Wednesday 29 November 2006

Some advice for financial PR firms

I'm getting fed up with financial PR firms. Not all of them - but an awful lot. They keep doing stupid things.

  • Emails which say "Please read this announcement." No mention of what the announcement is. For all I know the piddling little mobile phone repair firm might just have bought Microsoft and Google... but if you don't tell me, can I be bothered to read the announcement? It hardly takes much imagination to put a quick summary in the subject line. "Piddling PLC buys Google" or "Piddling PLC interim results".
  • Even better if you could be bothered to put an executive summary in the body of the email as well as the full attachment.
  • Attachments over 10 megabytes. Do these guys realise that not everyone has an unlimited email account? That I might be accessing my account via mobile, or over a dial up line? That I am getting TWENTY OR THIRTY of these things a day? Do you really need fifteen photographs? Have you compressed the data? I can't believe that a corporate results presentation needs to be this big. In fact, I'd ask some of these agencies: did you bother to look at how big the file is, before you sent it?
This is not rocket science. Podcasting probably is. Using Skype probably is. But being able to send out an email in a form that journalists can, and are motivated to, read ... well, isn't that what PR firms are paid for?

Miniaturisation beneficiaries

I spoke to Sarantel yesterday on their latest results. They've been hit by a major client not delivering the volumes it promised, and have had to retrench.

But they've also now got new deals for their antennas with Hewlett Packard and TomTom. The HP deal in particular should help them get back on track, as they now have better visibility - they're supplying the end users, not just another OEM.

What strikes me as interesting about Sarantel though is that it's a beneficiary of the trend to miniaturisation. Management believes patch antennas are reaching their physical limits, and face unacceptable performance degradation from here on for every millimetre taken out.

'Slimline' TomTom currently means 14mm thick. Sarantel are looking at products only 10mm thick and the size of a credit card.

So there's a second Moore's law at play.

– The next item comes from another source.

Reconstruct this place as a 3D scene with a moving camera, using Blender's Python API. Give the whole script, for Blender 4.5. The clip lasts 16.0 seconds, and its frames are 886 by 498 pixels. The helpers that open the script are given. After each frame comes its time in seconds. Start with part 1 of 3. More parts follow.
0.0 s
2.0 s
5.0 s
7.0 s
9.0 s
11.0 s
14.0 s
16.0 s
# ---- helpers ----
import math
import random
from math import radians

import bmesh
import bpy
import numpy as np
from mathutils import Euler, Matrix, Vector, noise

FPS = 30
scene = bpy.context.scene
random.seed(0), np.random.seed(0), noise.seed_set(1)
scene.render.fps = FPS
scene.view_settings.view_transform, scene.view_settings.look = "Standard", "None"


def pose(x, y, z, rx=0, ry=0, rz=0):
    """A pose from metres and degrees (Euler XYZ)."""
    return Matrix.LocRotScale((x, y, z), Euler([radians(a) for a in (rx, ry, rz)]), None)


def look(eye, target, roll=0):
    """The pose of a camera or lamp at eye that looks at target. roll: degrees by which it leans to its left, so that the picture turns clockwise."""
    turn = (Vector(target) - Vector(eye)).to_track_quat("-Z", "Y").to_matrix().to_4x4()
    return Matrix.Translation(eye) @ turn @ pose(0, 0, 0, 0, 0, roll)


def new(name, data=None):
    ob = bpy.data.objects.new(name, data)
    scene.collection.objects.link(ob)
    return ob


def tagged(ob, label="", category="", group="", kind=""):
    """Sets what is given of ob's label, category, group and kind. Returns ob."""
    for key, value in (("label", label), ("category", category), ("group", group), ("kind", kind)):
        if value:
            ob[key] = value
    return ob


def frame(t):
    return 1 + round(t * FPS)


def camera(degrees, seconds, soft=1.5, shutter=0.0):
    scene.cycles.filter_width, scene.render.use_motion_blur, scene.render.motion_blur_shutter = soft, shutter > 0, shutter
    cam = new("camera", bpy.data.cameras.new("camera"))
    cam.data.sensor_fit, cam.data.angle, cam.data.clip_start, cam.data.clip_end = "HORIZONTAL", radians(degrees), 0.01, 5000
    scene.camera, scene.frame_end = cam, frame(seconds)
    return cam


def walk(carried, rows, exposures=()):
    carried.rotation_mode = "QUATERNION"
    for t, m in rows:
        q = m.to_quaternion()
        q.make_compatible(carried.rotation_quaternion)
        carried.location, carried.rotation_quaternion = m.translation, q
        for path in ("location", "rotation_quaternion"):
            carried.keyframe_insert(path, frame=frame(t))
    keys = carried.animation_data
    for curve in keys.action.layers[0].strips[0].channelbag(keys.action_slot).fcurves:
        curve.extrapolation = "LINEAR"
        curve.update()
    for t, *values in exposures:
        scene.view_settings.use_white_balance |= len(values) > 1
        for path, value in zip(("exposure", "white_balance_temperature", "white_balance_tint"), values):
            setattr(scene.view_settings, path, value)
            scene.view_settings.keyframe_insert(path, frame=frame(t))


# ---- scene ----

Not only do we see the amount of memory/processing power per pound increasing, but at the same time a commensurate decrease in both size and (importantly) power requirements.

Monday 27 November 2006

A dumb investment?

There's a piece in the Evening Standard 'Homes and Property' supplement promoting Corby as a great place to buy a house.

I'm not convinced. Let's take a look at how it really stacks up.

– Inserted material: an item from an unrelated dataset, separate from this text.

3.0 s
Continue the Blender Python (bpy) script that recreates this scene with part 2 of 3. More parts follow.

"An hour's commute from London." This is hopeful. Corby doesn't actually have a station. Commuters either have to drive, or take a shuttle bus to Kettering. From Kettering, services are every half an hour - just about an acceptable commuter frequency, but not more.

"There are plans for thousands of new homes." Are the Evening Standard's journalists completely economically illiterate? The fact that supply is increasing is generally considered to have a downwards impact on prices, but here - as so often with coverage of the Thames Gateway - developers' PRs seem to have convinced them that increased supply is a reason to buy!

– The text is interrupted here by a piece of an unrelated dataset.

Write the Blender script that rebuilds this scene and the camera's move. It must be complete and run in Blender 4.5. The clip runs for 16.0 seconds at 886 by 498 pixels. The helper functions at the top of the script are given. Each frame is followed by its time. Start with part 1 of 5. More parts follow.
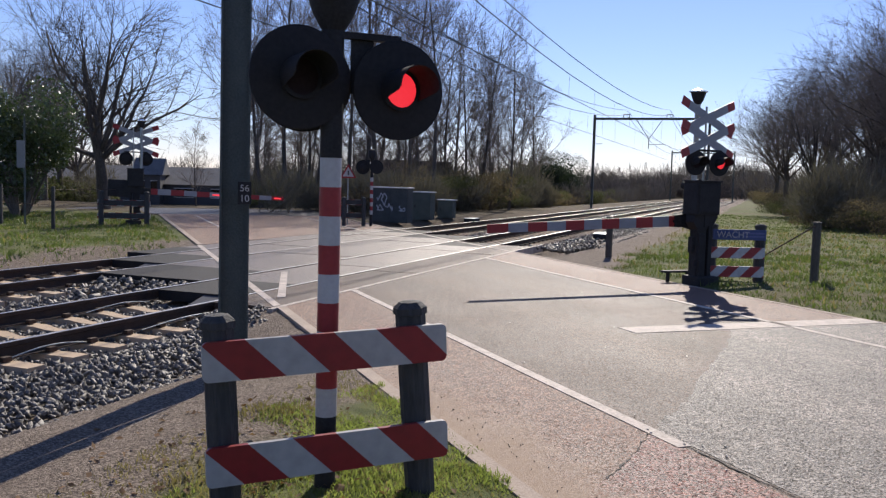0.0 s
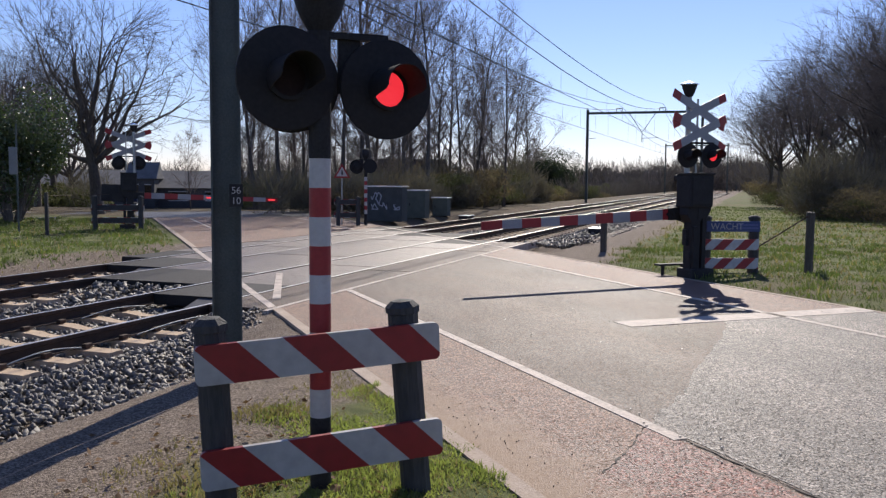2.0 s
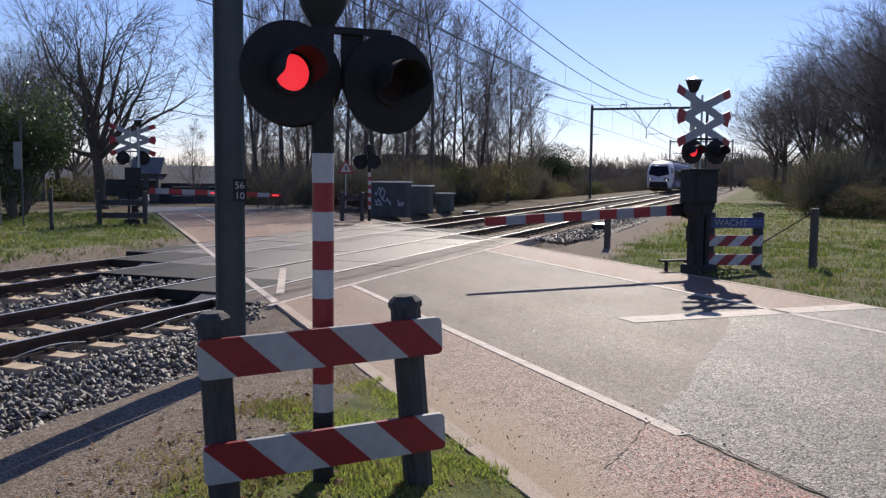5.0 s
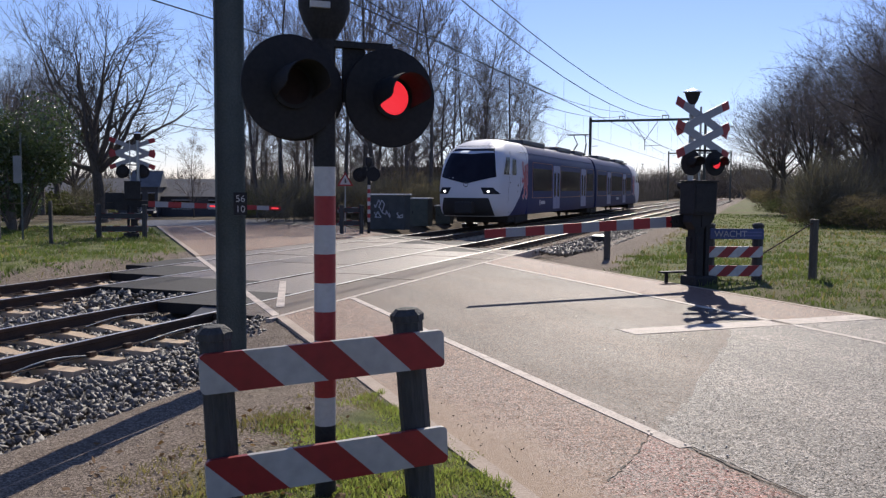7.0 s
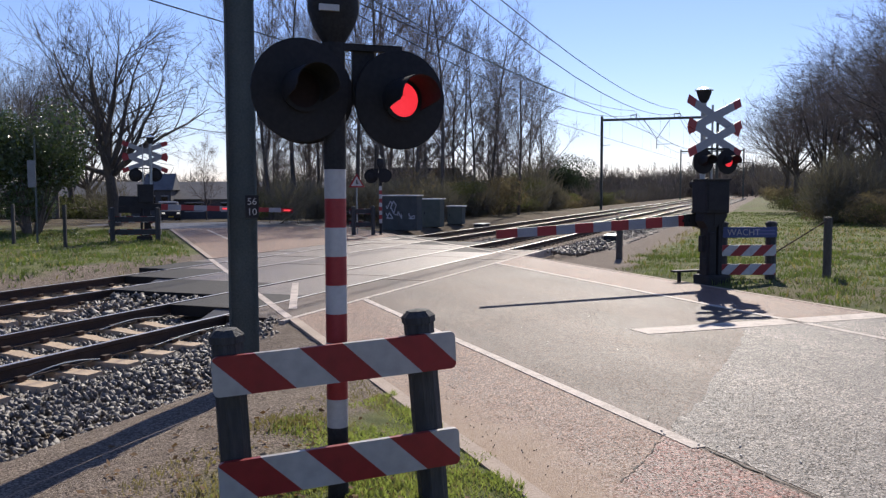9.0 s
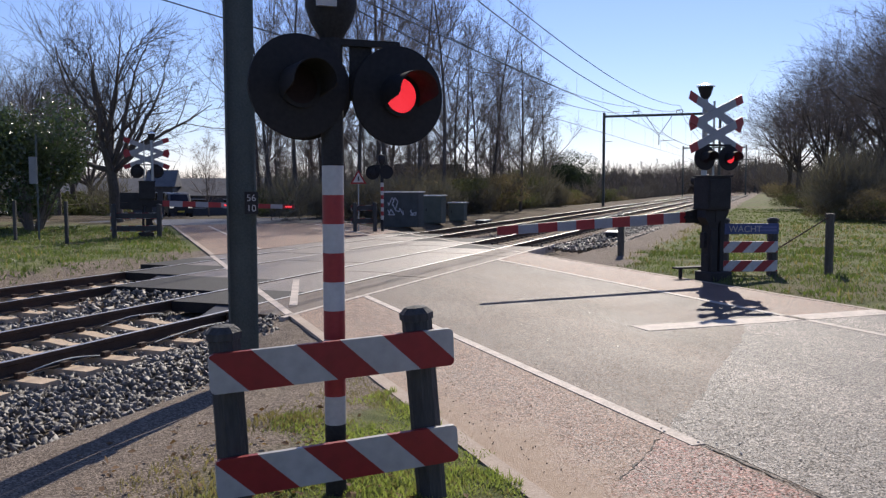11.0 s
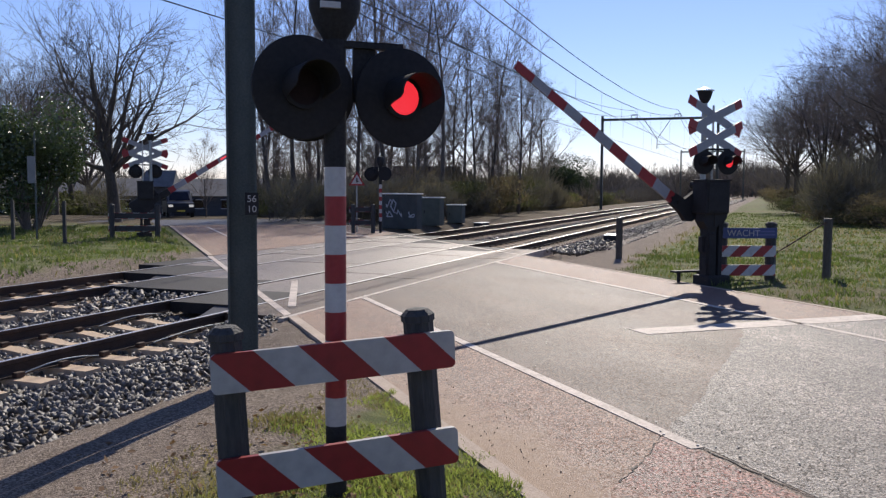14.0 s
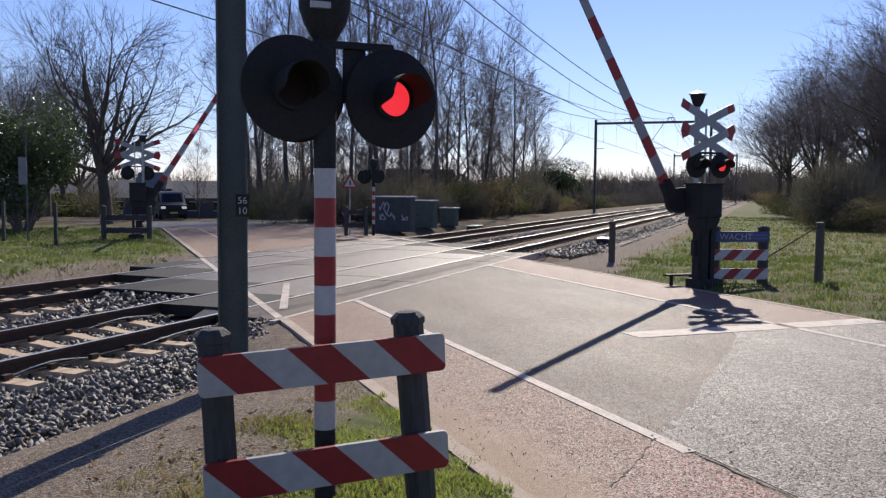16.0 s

Now let's look at what the economy is like. Corby suffered badly in the 1980s after the steelworks closed. It is now seeing new jobs. But they're in food processing and distribution. Might I point out that these are not trades which employ lots of well remunerated young professionals? Many of these factories are probably paying the majority of their workers close to minimum wage. That equates to about £11,000 a year. On that, even applying five times income, and assuming you've got a £10,000 deposit, you'll be able to afford £65k for a property. Needless to say, none of the properties featured in the article are selling anywhere near that level.

I do wonder if buy to let investors are going to head for Corby on the basis of this article. There just isn't any underpinning to the argument. It looks as if someone got hold of a load of press releases and stuck them together, without asking what will drive prices up.